* Short exercise: The line holding "q = m.to_quaternion()" is the last one to output; start at the first line of the data, keep every line in between exactly, and leave out pictures.

* Given material:
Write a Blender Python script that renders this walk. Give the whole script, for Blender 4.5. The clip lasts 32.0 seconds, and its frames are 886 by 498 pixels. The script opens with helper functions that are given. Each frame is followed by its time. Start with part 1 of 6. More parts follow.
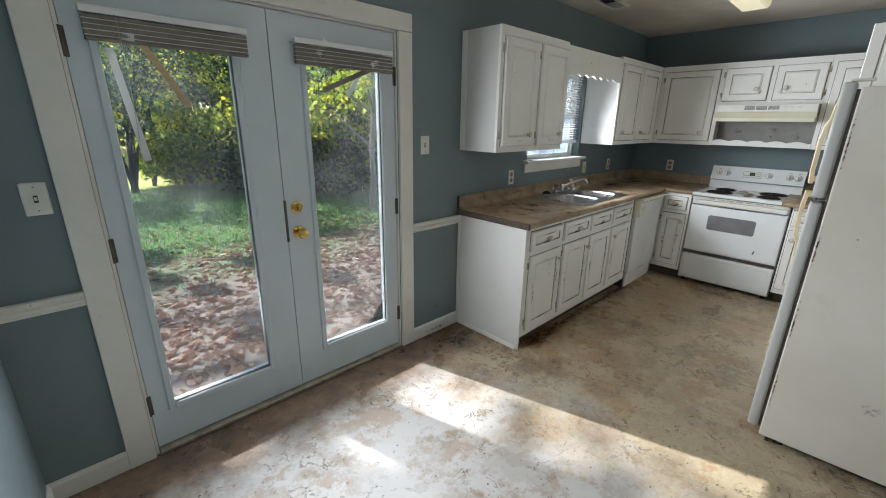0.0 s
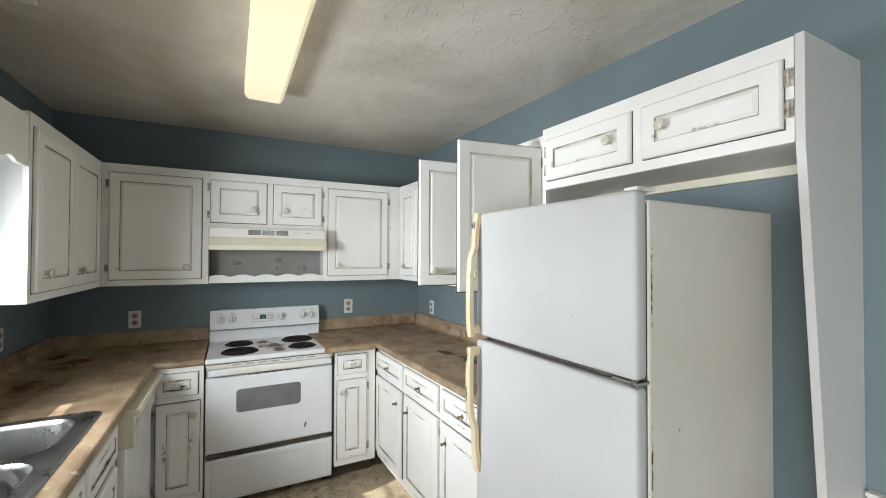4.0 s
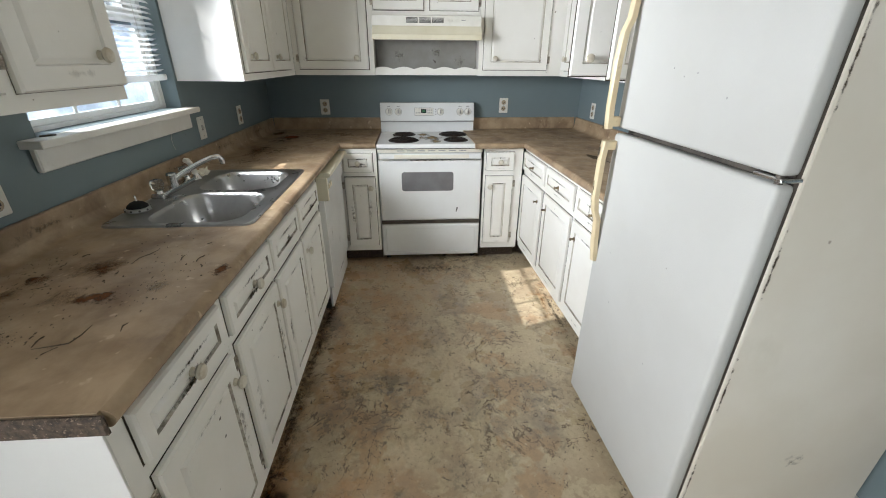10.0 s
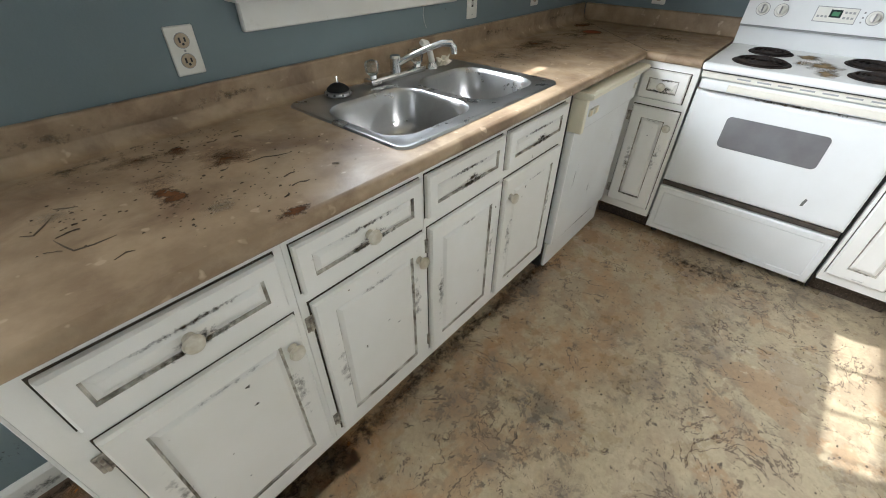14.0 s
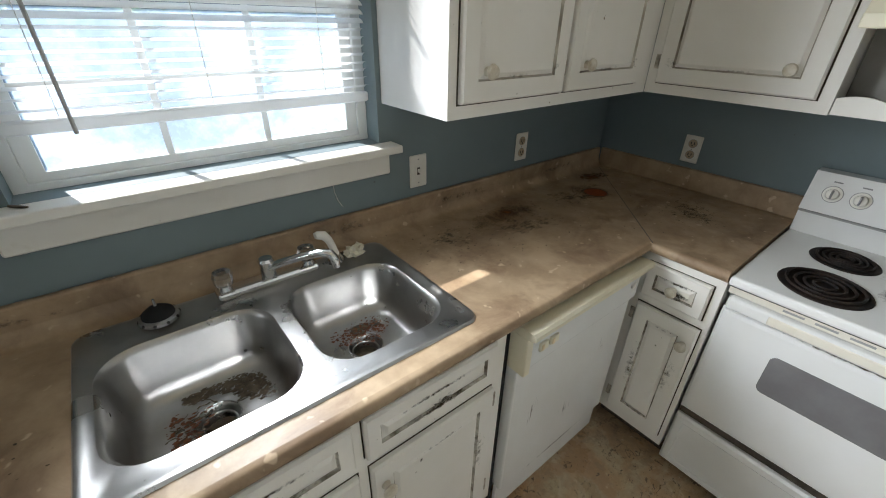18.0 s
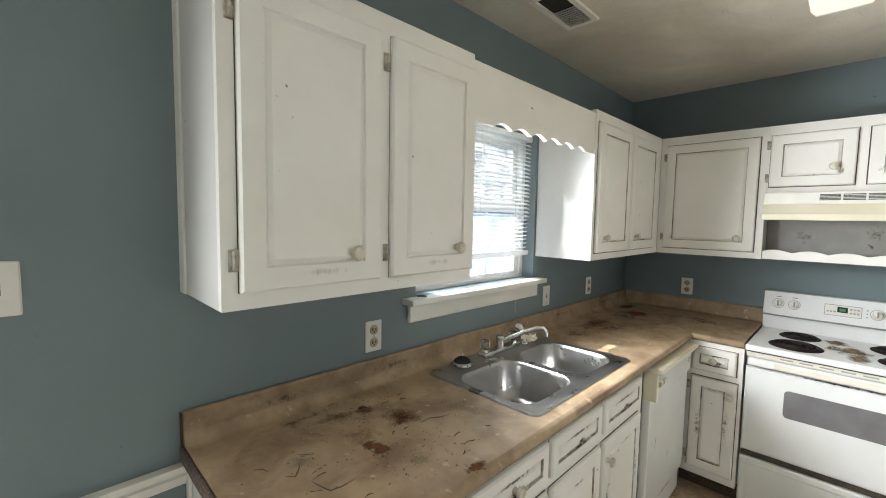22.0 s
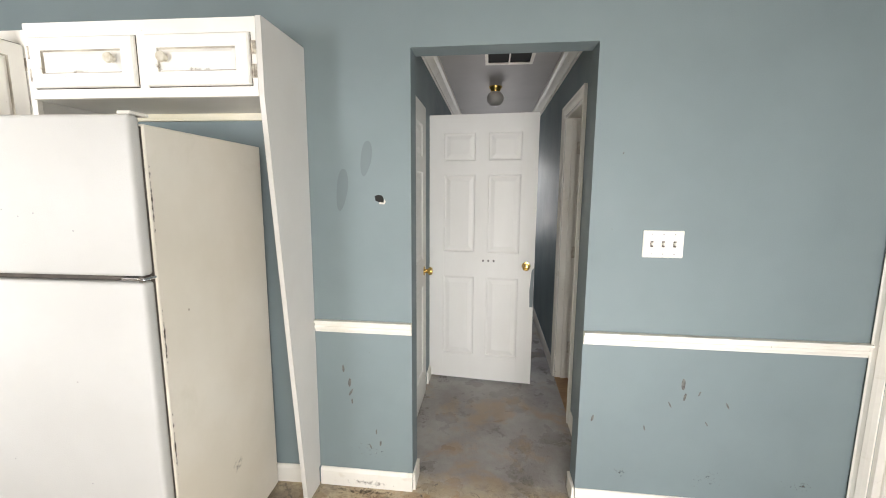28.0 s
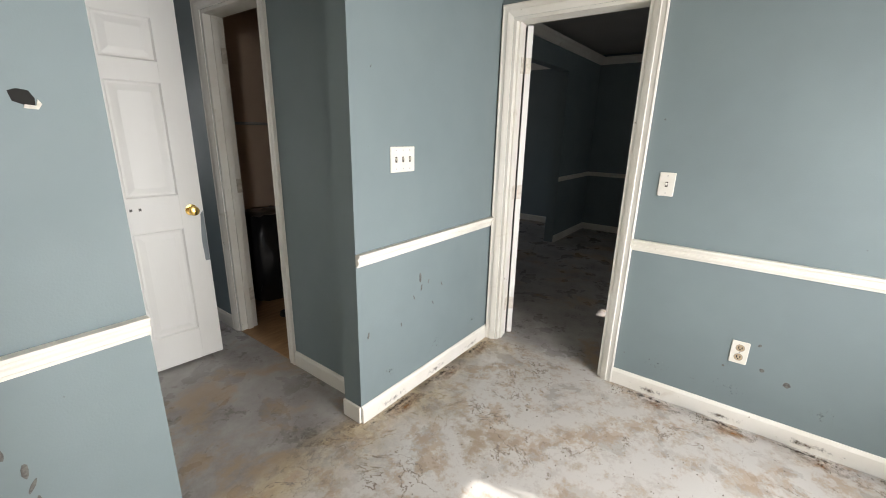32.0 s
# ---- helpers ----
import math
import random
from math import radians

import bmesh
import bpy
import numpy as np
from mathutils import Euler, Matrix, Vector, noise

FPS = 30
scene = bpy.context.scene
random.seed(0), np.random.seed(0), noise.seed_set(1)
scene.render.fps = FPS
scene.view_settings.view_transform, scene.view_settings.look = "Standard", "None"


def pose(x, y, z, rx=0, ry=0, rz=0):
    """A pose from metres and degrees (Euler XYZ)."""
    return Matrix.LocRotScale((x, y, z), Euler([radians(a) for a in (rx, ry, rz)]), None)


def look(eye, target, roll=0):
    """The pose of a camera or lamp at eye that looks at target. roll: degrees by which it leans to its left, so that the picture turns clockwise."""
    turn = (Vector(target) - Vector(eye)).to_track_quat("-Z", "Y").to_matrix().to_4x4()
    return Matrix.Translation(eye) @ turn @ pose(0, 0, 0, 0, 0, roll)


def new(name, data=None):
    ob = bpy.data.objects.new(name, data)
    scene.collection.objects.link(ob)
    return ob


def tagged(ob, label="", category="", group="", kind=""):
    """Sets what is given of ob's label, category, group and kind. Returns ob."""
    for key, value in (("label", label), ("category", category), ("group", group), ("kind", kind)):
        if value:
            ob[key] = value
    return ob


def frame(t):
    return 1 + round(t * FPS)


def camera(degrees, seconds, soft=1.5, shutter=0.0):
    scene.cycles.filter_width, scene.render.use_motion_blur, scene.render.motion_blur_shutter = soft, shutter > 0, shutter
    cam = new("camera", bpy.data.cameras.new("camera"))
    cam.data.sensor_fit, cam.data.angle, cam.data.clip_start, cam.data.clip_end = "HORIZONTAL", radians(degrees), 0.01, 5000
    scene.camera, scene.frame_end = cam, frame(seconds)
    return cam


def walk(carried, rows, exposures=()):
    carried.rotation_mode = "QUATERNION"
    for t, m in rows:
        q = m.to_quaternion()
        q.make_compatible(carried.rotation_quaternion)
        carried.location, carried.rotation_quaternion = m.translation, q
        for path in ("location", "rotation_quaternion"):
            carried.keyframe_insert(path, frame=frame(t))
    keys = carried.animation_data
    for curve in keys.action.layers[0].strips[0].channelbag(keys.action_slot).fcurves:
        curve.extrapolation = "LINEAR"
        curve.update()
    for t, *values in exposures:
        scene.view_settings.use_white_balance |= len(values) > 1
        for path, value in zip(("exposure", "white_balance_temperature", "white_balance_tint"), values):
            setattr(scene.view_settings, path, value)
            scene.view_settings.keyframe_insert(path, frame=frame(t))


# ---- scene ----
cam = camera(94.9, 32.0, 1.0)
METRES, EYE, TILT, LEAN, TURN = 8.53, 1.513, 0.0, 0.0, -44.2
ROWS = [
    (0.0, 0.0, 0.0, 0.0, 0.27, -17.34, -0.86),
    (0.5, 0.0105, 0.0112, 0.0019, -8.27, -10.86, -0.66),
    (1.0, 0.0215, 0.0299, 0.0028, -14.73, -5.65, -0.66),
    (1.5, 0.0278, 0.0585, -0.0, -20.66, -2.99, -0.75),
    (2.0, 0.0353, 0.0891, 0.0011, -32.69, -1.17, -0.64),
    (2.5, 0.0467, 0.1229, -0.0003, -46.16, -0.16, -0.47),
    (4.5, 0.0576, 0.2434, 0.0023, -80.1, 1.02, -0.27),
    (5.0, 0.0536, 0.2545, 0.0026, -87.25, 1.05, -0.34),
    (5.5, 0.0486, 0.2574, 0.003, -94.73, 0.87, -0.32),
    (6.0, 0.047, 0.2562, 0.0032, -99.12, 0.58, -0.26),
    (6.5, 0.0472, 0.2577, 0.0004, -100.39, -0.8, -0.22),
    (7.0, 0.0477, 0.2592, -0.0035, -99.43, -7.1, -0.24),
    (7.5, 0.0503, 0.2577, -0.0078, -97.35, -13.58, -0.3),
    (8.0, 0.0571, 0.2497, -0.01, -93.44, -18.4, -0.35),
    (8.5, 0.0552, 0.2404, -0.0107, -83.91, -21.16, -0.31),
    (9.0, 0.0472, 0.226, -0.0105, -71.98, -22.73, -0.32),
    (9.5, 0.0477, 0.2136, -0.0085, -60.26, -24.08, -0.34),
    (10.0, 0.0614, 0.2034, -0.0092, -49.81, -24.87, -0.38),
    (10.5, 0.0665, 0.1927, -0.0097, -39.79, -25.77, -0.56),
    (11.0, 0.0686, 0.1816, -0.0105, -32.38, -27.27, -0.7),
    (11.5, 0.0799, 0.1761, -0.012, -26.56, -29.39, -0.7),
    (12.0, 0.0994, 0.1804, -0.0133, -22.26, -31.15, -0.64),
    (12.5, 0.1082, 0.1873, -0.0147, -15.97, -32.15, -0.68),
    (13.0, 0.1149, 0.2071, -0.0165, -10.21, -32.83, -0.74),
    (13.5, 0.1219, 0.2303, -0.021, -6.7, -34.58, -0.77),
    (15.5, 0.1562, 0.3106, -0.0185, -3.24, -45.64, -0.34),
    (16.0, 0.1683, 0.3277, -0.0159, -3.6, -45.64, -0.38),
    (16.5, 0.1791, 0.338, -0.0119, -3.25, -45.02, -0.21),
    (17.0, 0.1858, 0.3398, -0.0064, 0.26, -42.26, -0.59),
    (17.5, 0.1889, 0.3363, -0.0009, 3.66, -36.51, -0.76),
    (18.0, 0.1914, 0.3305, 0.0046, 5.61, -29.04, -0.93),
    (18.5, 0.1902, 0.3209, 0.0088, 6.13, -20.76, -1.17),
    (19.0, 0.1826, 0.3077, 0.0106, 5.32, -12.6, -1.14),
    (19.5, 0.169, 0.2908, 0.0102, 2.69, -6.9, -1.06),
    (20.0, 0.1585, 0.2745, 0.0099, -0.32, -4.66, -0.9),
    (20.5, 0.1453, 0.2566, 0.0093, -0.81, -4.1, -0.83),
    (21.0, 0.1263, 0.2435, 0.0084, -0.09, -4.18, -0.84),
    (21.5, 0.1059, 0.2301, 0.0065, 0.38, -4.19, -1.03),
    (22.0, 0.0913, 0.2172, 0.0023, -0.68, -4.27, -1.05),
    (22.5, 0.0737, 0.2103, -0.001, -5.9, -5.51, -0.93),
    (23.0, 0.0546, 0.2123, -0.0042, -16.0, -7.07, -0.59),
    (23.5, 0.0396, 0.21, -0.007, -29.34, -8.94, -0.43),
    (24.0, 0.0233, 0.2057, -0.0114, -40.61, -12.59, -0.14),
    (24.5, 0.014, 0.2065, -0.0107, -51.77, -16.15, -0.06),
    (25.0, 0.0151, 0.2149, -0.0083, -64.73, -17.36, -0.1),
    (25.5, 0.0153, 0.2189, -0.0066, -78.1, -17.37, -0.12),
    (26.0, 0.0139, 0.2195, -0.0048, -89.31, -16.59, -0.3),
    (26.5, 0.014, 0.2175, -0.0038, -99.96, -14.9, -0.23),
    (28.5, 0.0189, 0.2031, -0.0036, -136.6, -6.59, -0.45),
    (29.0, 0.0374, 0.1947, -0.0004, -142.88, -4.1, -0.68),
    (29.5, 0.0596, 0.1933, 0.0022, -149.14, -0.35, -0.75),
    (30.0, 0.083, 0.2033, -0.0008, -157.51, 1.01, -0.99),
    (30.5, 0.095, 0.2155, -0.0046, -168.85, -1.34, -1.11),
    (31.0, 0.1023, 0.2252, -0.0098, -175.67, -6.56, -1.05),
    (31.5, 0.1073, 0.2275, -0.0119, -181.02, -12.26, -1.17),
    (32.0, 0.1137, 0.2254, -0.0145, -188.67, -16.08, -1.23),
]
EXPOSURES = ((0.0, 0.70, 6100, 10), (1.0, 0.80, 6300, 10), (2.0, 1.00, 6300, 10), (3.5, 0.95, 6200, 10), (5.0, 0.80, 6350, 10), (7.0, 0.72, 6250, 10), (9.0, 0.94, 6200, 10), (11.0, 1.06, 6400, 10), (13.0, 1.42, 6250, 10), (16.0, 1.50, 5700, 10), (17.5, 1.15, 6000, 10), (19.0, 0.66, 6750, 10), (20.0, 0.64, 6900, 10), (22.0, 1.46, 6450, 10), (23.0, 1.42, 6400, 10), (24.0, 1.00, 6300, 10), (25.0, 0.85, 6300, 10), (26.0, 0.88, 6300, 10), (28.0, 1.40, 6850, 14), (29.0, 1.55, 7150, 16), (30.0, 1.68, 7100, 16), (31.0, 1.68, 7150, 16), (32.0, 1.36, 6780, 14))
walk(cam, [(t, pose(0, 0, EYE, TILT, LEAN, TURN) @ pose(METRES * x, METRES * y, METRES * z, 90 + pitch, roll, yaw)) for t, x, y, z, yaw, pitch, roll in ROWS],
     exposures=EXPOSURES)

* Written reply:
Write a Blender Python script that renders this walk. Give the whole script, for Blender 4.5. The clip lasts 32.0 seconds, and its frames are 886 by 498 pixels. The script opens with helper functions that are given. Each frame is followed by its time. Start with part 1 of 6. More parts follow.
0.0 s
4.0 s
10.0 s
14.0 s
18.0 s
22.0 s
28.0 s
32.0 s
# ---- helpers ----
import math
import random
from math import radians

import bmesh
import bpy
import numpy as np
from mathutils import Euler, Matrix, Vector, noise

FPS = 30
scene = bpy.context.scene
random.seed(0), np.random.seed(0), noise.seed_set(1)
scene.render.fps = FPS
scene.view_settings.view_transform, scene.view_settings.look = "Standard", "None"


def pose(x, y, z, rx=0, ry=0, rz=0):
    """A pose from metres and degrees (Euler XYZ)."""
    return Matrix.LocRotScale((x, y, z), Euler([radians(a) for a in (rx, ry, rz)]), None)


def look(eye, target, roll=0):
    """The pose of a camera or lamp at eye that looks at target. roll: degrees by which it leans to its left, so that the picture turns clockwise."""
    turn = (Vector(target) - Vector(eye)).to_track_quat("-Z", "Y").to_matrix().to_4x4()
    return Matrix.Translation(eye) @ turn @ pose(0, 0, 0, 0, 0, roll)


def new(name, data=None):
    ob = bpy.data.objects.new(name, data)
    scene.collection.objects.link(ob)
    return ob


def tagged(ob, label="", category="", group="", kind=""):
    """Sets what is given of ob's label, category, group and kind. Returns ob."""
    for key, value in (("label", label), ("category", category), ("group", group), ("kind", kind)):
        if value:
            ob[key] = value
    return ob


def frame(t):
    return 1 + round(t * FPS)


def camera(degrees, seconds, soft=1.5, shutter=0.0):
    scene.cycles.filter_width, scene.render.use_motion_blur, scene.render.motion_blur_shutter = soft, shutter > 0, shutter
    cam = new("camera", bpy.data.cameras.new("camera"))
    cam.data.sensor_fit, cam.data.angle, cam.data.clip_start, cam.data.clip_end = "HORIZONTAL", radians(degrees), 0.01, 5000
    scene.camera, scene.frame_end = cam, frame(seconds)
    return cam


def walk(carried, rows, exposures=()):
    carried.rotation_mode = "QUATERNION"
    for t, m in rows:
        q = m.to_quaternion()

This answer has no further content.